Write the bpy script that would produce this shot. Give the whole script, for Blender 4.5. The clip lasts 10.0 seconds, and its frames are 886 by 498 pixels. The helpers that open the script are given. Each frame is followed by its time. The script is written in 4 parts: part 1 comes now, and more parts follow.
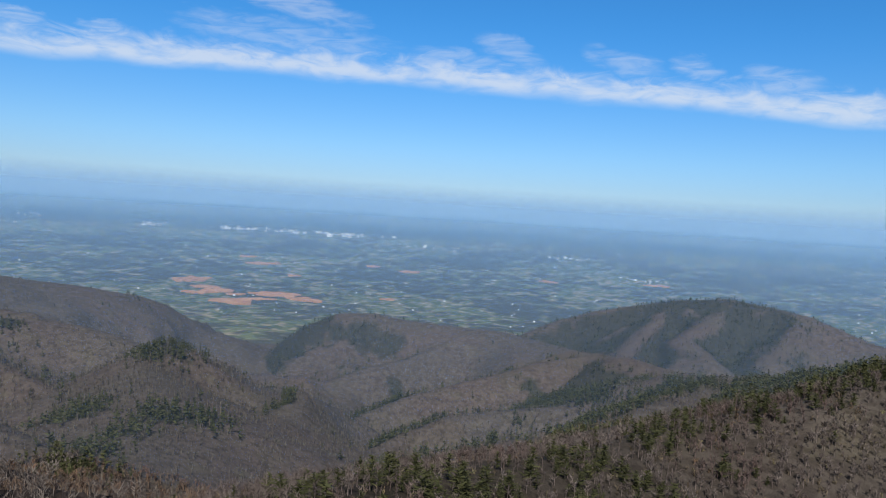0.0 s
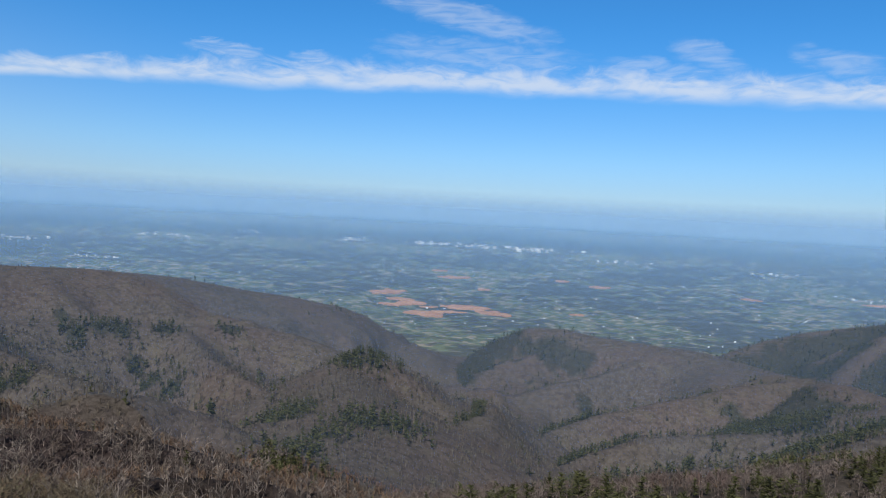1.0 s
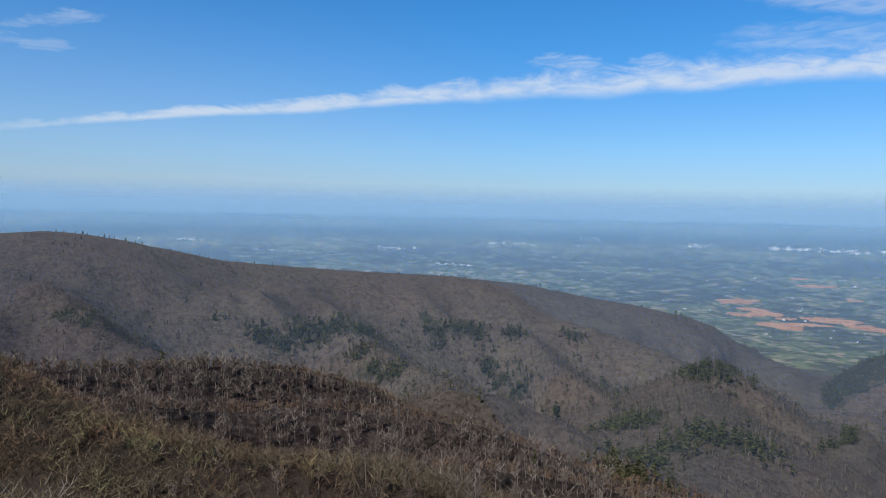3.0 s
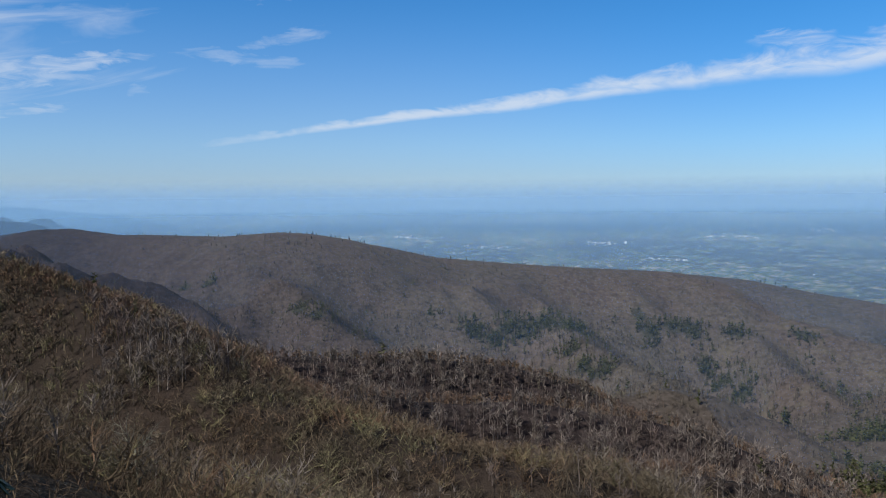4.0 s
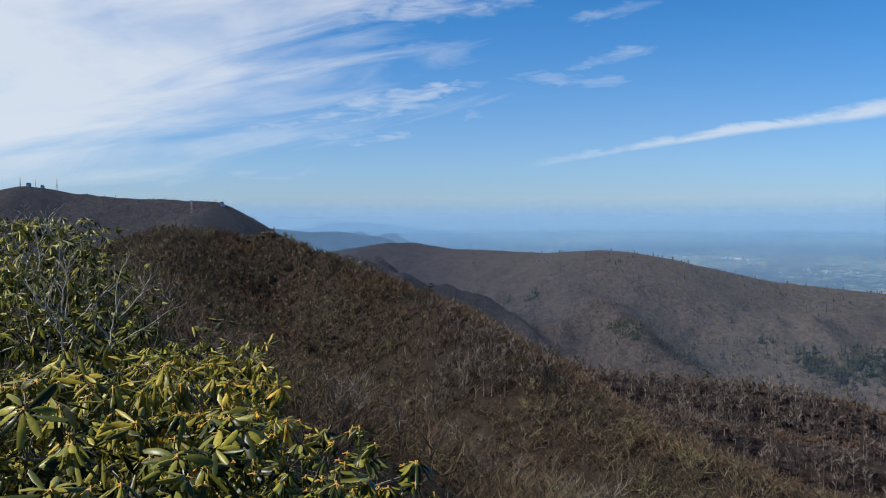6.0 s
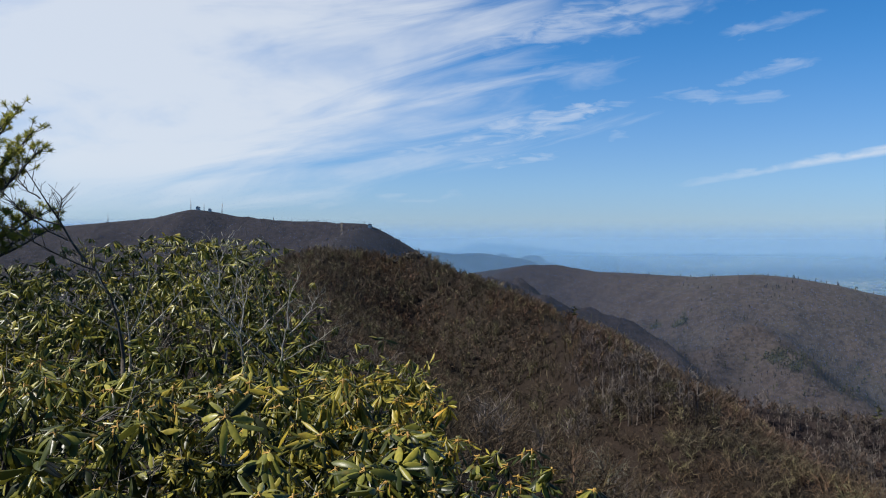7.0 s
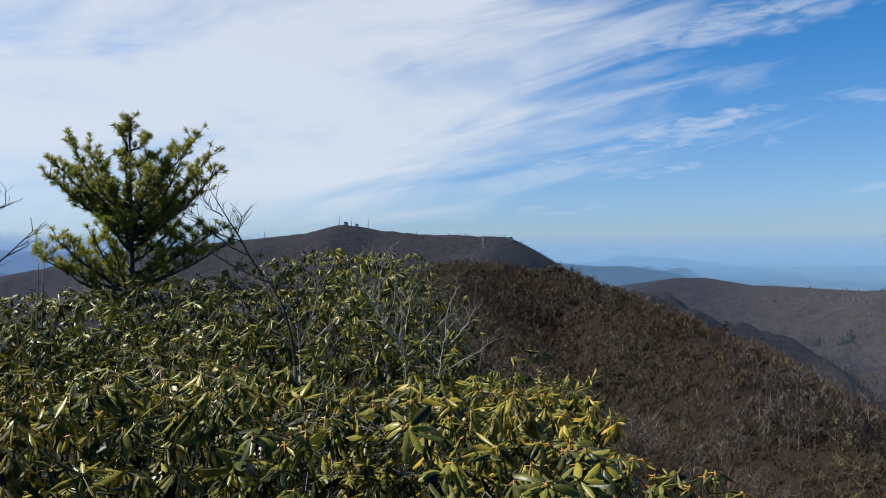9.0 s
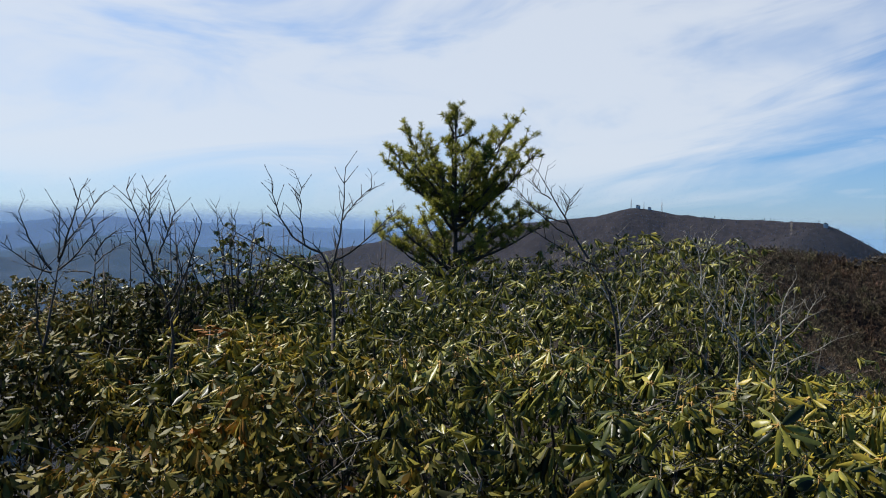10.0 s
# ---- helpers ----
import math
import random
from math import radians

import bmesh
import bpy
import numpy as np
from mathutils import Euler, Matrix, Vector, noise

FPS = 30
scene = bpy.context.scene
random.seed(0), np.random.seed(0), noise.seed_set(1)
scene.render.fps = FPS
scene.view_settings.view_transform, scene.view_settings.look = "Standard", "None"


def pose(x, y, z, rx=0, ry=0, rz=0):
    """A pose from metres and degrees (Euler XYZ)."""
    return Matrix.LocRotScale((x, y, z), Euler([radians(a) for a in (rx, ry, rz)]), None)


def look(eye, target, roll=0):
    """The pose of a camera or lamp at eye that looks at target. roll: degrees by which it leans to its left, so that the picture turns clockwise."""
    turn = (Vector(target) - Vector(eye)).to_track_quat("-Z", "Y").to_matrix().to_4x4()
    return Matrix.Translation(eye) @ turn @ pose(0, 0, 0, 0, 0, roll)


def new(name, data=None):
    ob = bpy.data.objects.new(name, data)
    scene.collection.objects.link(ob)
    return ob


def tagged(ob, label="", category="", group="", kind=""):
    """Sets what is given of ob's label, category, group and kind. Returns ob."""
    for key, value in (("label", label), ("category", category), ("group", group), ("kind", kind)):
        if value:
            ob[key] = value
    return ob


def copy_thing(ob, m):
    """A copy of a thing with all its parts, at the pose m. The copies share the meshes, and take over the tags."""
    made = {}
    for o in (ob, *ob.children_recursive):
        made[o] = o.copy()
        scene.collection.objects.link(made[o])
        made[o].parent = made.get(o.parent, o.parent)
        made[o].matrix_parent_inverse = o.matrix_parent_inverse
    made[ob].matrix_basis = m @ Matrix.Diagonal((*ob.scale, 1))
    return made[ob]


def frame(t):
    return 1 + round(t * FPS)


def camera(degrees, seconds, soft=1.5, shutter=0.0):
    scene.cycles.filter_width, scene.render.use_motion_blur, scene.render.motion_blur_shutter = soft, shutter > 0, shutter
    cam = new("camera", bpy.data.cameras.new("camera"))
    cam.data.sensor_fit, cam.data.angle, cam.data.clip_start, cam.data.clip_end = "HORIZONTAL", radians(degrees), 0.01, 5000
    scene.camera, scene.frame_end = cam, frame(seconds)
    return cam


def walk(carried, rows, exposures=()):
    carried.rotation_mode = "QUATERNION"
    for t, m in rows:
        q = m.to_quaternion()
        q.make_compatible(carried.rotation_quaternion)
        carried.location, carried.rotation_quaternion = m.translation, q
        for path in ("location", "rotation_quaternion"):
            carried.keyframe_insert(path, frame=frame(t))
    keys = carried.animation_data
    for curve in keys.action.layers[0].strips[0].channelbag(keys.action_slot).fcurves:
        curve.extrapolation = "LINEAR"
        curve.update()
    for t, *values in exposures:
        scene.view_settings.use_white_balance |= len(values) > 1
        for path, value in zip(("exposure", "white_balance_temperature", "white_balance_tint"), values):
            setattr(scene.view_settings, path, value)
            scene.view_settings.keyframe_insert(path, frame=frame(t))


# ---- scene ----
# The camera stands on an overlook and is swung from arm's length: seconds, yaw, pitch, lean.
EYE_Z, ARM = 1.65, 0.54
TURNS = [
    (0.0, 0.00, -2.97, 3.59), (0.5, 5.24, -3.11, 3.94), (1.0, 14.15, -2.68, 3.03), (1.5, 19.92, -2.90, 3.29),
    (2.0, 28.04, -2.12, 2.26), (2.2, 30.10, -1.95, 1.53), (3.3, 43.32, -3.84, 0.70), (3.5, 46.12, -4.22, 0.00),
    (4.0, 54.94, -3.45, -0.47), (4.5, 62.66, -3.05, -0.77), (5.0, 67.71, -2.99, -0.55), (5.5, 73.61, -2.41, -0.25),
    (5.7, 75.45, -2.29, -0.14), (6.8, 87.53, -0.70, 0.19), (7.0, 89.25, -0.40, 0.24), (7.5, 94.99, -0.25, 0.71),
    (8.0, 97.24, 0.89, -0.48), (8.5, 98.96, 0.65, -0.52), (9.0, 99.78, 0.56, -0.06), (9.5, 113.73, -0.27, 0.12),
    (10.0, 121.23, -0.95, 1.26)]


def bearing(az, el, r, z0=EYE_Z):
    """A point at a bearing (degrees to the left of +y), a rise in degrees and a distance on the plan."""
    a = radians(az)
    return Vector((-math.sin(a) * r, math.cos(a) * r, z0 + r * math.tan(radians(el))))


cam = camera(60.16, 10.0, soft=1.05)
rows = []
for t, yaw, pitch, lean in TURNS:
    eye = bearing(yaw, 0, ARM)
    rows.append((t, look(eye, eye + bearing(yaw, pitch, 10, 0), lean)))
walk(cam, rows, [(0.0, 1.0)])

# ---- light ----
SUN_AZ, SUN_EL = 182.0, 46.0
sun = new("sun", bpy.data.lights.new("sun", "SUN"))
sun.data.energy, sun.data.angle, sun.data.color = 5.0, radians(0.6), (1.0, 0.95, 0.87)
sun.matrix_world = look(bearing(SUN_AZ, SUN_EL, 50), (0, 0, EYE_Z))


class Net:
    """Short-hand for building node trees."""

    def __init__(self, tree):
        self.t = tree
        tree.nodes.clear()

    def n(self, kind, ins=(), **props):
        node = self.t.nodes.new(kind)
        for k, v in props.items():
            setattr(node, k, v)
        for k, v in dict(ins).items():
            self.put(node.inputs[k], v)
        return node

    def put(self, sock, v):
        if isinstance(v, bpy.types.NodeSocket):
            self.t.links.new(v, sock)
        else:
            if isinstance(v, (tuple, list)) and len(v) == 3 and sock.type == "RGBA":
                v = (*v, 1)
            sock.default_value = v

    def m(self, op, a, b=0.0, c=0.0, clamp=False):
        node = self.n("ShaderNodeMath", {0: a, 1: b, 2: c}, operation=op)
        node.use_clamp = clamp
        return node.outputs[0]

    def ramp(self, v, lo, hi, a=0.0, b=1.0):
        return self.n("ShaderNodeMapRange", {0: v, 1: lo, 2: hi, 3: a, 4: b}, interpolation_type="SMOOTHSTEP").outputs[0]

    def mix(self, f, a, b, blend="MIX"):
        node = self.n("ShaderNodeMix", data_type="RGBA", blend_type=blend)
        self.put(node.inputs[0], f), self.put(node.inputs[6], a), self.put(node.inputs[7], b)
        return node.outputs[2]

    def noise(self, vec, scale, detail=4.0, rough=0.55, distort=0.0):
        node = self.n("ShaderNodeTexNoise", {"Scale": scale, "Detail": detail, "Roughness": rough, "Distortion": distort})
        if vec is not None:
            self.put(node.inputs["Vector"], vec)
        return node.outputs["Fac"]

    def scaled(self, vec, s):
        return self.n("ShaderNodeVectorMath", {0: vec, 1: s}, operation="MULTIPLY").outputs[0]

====

What you are asked to do
Lines containing the string "name" should be counted; reply with their number and nothing more.

Exercise solution
2